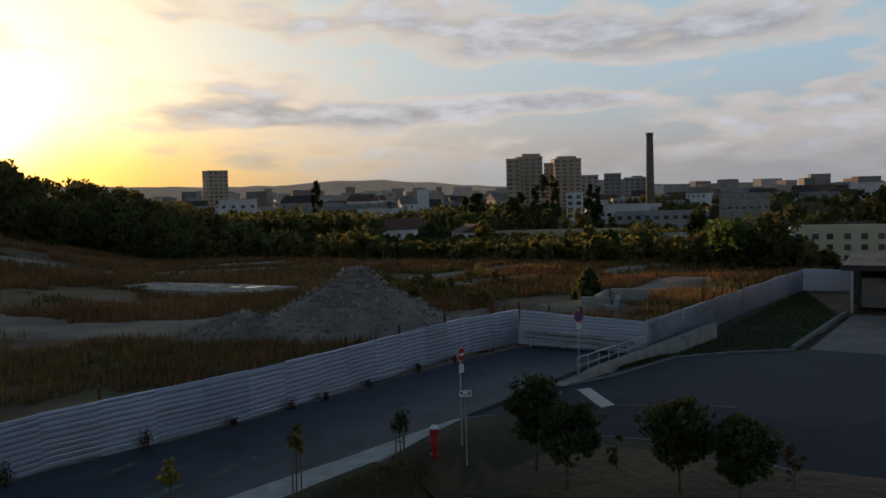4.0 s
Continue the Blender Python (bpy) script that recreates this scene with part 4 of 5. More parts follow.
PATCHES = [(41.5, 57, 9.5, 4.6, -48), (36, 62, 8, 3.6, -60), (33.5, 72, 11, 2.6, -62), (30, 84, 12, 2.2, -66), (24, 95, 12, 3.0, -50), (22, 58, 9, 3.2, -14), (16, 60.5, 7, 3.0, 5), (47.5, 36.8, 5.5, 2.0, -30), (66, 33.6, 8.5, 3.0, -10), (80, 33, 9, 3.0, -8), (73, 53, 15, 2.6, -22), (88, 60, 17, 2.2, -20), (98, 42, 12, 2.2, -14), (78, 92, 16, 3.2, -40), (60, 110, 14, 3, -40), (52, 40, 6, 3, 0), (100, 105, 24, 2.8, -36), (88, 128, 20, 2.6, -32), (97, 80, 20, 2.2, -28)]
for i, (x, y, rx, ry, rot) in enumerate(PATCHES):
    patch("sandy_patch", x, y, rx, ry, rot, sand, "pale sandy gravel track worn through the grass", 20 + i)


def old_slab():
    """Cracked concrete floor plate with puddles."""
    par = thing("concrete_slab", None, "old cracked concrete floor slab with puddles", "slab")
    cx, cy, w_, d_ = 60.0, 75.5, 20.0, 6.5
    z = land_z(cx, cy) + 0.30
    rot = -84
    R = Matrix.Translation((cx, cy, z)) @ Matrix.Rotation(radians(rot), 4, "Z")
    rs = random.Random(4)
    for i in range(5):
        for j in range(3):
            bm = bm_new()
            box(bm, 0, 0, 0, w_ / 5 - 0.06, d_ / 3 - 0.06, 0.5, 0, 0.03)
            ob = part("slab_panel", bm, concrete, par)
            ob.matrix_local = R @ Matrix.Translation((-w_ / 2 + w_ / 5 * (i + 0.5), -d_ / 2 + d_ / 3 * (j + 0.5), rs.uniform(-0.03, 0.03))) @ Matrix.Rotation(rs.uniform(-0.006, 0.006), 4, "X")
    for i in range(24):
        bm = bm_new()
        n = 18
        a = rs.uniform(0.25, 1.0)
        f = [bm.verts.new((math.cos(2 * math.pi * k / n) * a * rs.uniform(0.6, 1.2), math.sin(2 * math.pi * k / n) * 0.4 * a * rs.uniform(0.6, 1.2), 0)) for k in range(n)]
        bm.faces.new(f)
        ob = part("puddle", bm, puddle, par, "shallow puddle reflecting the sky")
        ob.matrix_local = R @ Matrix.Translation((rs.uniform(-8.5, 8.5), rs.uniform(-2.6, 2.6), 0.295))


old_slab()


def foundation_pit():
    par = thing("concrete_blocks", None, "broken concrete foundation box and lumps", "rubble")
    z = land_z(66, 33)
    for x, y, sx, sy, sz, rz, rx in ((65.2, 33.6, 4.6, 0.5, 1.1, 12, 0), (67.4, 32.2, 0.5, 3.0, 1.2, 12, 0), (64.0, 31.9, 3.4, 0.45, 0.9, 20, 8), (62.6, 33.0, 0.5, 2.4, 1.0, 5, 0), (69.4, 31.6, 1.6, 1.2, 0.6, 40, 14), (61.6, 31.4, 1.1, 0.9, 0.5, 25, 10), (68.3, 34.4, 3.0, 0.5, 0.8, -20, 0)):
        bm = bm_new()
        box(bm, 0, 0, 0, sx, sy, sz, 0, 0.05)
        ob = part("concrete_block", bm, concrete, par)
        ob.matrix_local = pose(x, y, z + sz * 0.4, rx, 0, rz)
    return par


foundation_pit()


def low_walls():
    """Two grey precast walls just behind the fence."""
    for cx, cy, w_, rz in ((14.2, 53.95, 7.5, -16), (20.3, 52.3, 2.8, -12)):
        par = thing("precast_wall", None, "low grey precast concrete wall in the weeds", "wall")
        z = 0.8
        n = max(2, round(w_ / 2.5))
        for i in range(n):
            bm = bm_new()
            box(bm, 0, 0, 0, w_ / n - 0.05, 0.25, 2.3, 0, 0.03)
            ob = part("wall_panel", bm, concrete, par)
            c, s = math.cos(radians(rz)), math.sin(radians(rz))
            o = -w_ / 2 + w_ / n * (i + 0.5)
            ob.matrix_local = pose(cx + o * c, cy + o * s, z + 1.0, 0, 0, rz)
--
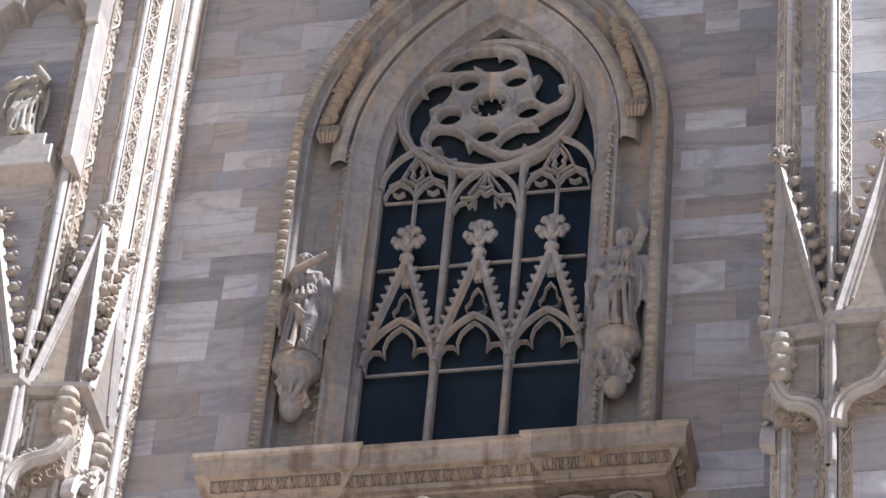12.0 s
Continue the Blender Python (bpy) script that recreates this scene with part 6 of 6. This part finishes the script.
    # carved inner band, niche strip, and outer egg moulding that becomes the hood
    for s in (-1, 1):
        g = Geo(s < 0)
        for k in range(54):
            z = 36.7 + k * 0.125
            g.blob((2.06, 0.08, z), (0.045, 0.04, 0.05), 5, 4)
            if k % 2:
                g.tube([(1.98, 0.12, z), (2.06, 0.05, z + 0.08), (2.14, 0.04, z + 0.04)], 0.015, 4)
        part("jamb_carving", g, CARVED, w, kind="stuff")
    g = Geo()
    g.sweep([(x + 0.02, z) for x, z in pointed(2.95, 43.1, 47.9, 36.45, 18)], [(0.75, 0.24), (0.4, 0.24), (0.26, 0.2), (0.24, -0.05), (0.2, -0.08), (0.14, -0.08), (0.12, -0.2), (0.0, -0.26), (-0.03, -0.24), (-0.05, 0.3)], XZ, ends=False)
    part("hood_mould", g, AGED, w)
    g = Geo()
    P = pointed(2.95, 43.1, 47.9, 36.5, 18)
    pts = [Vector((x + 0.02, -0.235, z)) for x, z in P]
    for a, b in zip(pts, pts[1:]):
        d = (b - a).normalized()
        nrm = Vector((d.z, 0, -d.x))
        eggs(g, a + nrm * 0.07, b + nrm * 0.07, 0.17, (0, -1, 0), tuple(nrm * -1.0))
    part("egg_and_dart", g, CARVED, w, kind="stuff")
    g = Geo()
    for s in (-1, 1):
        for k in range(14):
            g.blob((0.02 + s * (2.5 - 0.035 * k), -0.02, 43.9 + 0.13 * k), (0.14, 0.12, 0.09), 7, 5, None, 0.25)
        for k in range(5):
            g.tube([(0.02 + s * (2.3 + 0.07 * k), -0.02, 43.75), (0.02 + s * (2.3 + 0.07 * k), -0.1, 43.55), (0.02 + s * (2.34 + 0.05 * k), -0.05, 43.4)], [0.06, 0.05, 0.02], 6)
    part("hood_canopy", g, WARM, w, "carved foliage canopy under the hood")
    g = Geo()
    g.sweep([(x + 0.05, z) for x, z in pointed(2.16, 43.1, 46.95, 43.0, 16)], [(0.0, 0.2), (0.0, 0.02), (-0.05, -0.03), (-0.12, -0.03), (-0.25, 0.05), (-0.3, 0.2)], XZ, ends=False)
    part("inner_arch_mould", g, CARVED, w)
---
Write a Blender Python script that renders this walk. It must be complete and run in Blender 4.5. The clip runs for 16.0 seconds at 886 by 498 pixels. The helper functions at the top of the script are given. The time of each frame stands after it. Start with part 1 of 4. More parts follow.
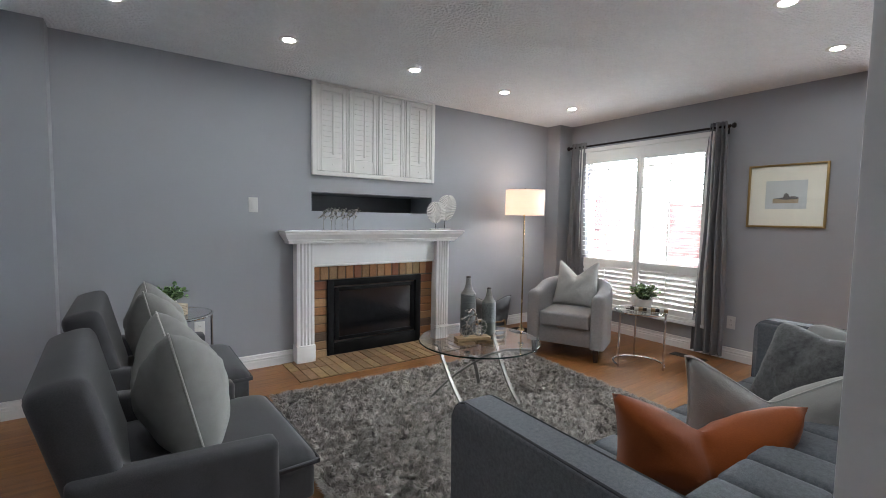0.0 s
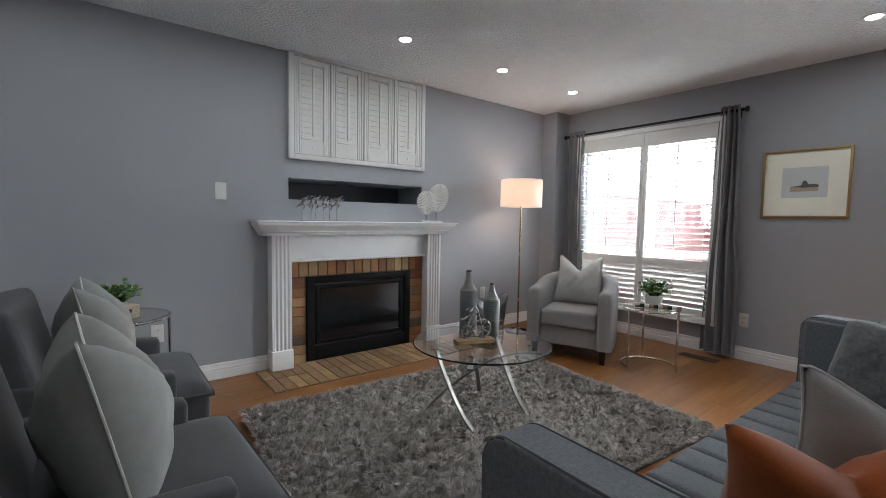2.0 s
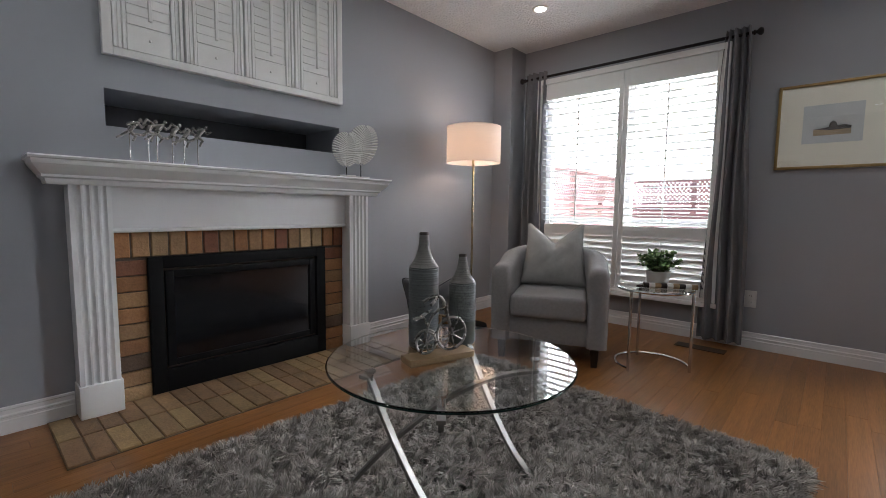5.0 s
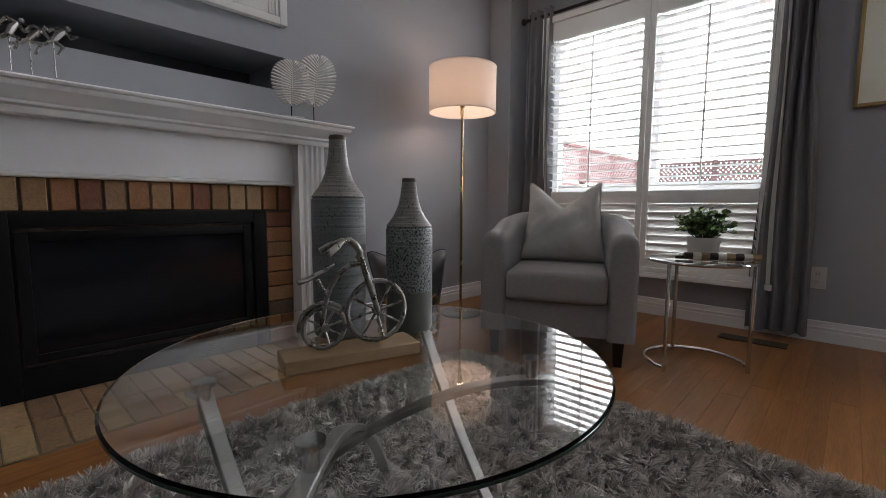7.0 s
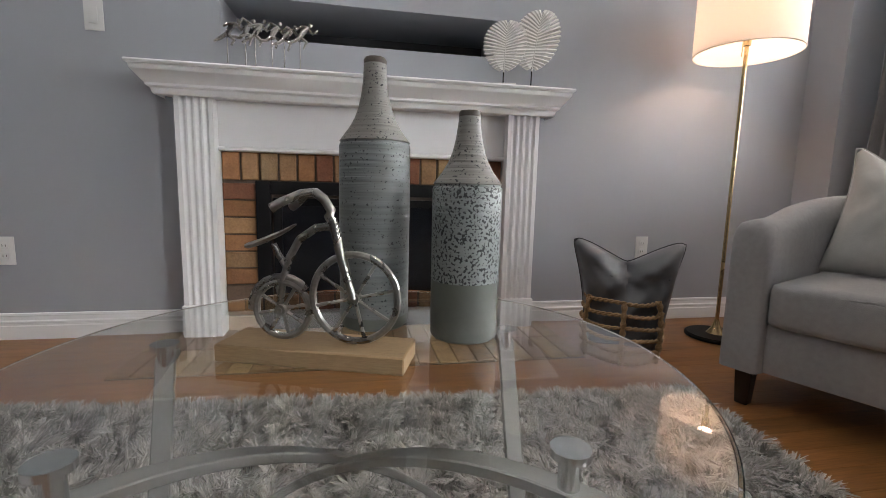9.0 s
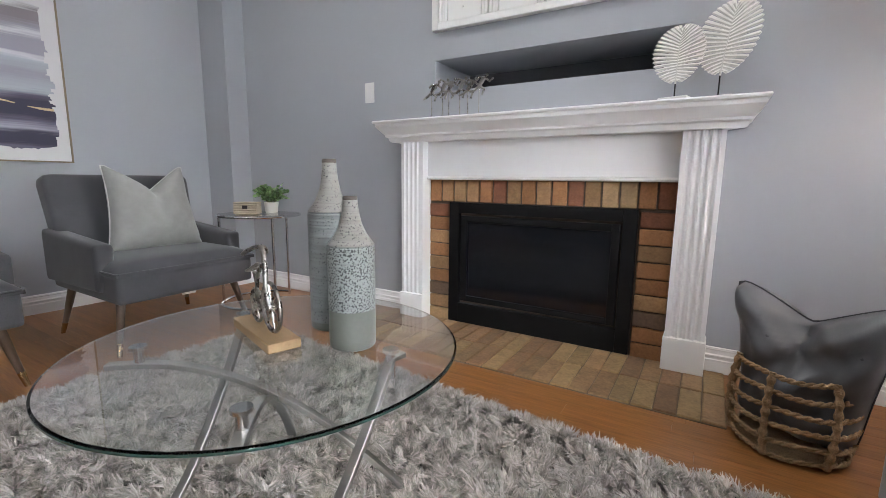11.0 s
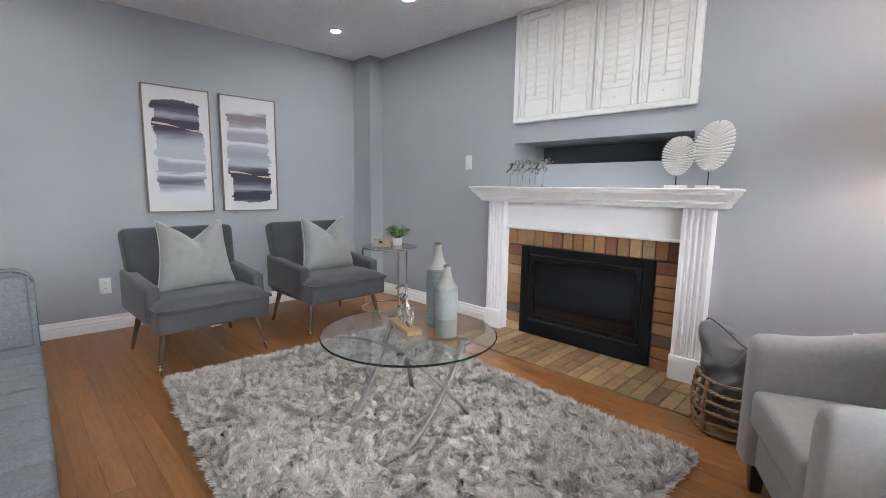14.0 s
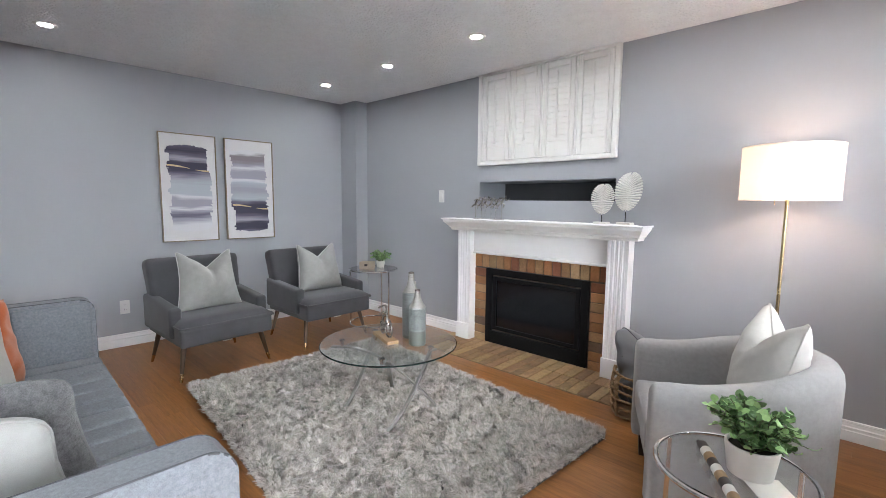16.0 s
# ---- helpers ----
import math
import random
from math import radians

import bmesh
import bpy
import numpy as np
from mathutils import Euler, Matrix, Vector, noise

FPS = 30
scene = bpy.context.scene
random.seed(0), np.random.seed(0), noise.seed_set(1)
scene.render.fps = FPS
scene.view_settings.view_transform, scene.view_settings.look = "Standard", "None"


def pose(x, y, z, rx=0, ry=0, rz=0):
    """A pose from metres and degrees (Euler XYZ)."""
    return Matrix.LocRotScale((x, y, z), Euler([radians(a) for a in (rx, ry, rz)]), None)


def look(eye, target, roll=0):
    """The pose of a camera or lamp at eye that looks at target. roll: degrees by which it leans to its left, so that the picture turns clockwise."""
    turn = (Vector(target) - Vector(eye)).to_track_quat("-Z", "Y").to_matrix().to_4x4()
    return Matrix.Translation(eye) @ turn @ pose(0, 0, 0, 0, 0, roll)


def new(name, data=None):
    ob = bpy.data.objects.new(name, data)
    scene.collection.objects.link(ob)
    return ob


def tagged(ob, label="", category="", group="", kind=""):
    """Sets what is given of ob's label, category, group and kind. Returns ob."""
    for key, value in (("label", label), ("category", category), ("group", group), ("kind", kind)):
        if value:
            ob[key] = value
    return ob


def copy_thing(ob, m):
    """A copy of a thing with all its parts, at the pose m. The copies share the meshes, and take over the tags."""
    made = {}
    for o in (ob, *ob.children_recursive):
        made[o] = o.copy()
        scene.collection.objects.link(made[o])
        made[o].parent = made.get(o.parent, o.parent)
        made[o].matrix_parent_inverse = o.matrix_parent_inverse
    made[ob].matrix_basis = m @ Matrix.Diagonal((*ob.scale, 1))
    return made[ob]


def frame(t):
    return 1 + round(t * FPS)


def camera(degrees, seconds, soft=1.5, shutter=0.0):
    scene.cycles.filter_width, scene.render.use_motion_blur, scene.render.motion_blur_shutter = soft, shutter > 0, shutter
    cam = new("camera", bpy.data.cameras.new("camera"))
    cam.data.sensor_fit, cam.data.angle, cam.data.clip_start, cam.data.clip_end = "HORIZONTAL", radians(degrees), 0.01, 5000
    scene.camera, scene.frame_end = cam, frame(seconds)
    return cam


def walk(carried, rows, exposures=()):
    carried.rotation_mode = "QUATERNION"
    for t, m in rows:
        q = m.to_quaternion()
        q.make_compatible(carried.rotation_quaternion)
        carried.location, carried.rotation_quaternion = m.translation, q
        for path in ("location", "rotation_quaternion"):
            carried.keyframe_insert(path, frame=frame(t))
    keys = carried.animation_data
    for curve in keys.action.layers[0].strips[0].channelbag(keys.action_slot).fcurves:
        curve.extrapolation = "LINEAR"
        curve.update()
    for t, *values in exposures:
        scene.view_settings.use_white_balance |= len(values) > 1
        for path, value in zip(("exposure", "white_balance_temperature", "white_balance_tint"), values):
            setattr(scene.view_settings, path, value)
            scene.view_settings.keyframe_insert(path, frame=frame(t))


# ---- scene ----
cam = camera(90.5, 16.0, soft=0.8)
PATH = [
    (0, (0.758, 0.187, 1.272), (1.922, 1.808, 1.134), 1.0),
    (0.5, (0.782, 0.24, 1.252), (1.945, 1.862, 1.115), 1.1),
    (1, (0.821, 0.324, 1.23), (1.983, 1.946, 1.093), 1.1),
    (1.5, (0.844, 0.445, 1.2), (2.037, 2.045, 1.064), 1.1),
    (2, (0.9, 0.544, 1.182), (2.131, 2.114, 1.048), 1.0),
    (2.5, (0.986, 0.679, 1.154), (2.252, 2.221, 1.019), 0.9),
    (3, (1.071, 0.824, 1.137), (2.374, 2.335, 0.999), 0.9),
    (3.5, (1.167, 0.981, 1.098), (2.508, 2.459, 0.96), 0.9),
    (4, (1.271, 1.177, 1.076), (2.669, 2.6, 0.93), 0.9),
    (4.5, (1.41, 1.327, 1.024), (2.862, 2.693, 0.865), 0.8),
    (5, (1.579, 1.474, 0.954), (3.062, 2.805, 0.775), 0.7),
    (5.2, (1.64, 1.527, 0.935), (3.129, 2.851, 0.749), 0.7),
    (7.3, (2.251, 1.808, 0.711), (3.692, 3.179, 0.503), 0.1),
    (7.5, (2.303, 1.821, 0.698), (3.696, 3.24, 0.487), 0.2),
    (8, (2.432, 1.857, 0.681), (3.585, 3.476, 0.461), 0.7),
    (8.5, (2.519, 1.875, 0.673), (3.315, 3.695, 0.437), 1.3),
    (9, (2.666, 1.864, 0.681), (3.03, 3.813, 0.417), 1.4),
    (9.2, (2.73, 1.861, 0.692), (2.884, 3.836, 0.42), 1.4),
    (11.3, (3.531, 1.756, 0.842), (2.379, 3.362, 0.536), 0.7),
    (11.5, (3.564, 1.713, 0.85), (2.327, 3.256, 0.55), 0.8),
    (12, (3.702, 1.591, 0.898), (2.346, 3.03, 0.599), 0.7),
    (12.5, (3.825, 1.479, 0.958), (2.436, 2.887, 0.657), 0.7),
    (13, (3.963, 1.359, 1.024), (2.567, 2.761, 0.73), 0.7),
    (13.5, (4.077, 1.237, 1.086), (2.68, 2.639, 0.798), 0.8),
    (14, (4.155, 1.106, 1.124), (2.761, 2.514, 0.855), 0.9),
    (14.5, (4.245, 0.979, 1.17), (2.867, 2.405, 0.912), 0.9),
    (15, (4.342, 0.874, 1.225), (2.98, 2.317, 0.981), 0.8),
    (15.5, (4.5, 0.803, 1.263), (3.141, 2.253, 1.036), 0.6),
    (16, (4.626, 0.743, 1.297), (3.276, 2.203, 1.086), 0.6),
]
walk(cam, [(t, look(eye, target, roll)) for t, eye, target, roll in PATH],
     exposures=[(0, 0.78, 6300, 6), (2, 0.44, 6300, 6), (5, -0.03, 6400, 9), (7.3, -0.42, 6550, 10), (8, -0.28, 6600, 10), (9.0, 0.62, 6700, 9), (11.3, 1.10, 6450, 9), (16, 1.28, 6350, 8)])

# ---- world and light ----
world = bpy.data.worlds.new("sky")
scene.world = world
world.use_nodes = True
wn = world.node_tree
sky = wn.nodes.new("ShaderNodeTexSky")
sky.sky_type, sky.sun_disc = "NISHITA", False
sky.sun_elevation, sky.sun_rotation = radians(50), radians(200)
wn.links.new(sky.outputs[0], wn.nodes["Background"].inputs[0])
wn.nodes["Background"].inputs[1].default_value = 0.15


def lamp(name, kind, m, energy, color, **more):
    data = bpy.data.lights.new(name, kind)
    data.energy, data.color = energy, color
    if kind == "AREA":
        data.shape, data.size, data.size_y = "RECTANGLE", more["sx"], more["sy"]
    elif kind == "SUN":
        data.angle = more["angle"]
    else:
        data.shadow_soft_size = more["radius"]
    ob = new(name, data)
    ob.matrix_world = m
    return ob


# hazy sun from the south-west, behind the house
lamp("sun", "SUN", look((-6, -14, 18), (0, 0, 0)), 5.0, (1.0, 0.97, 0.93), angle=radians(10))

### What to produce
Find every line in the records above that holds the word "noise", and copy each one.

### Right answer
from mathutils import Euler, Matrix, Vector, noise
random.seed(0), np.random.seed(0), noise.seed_set(1)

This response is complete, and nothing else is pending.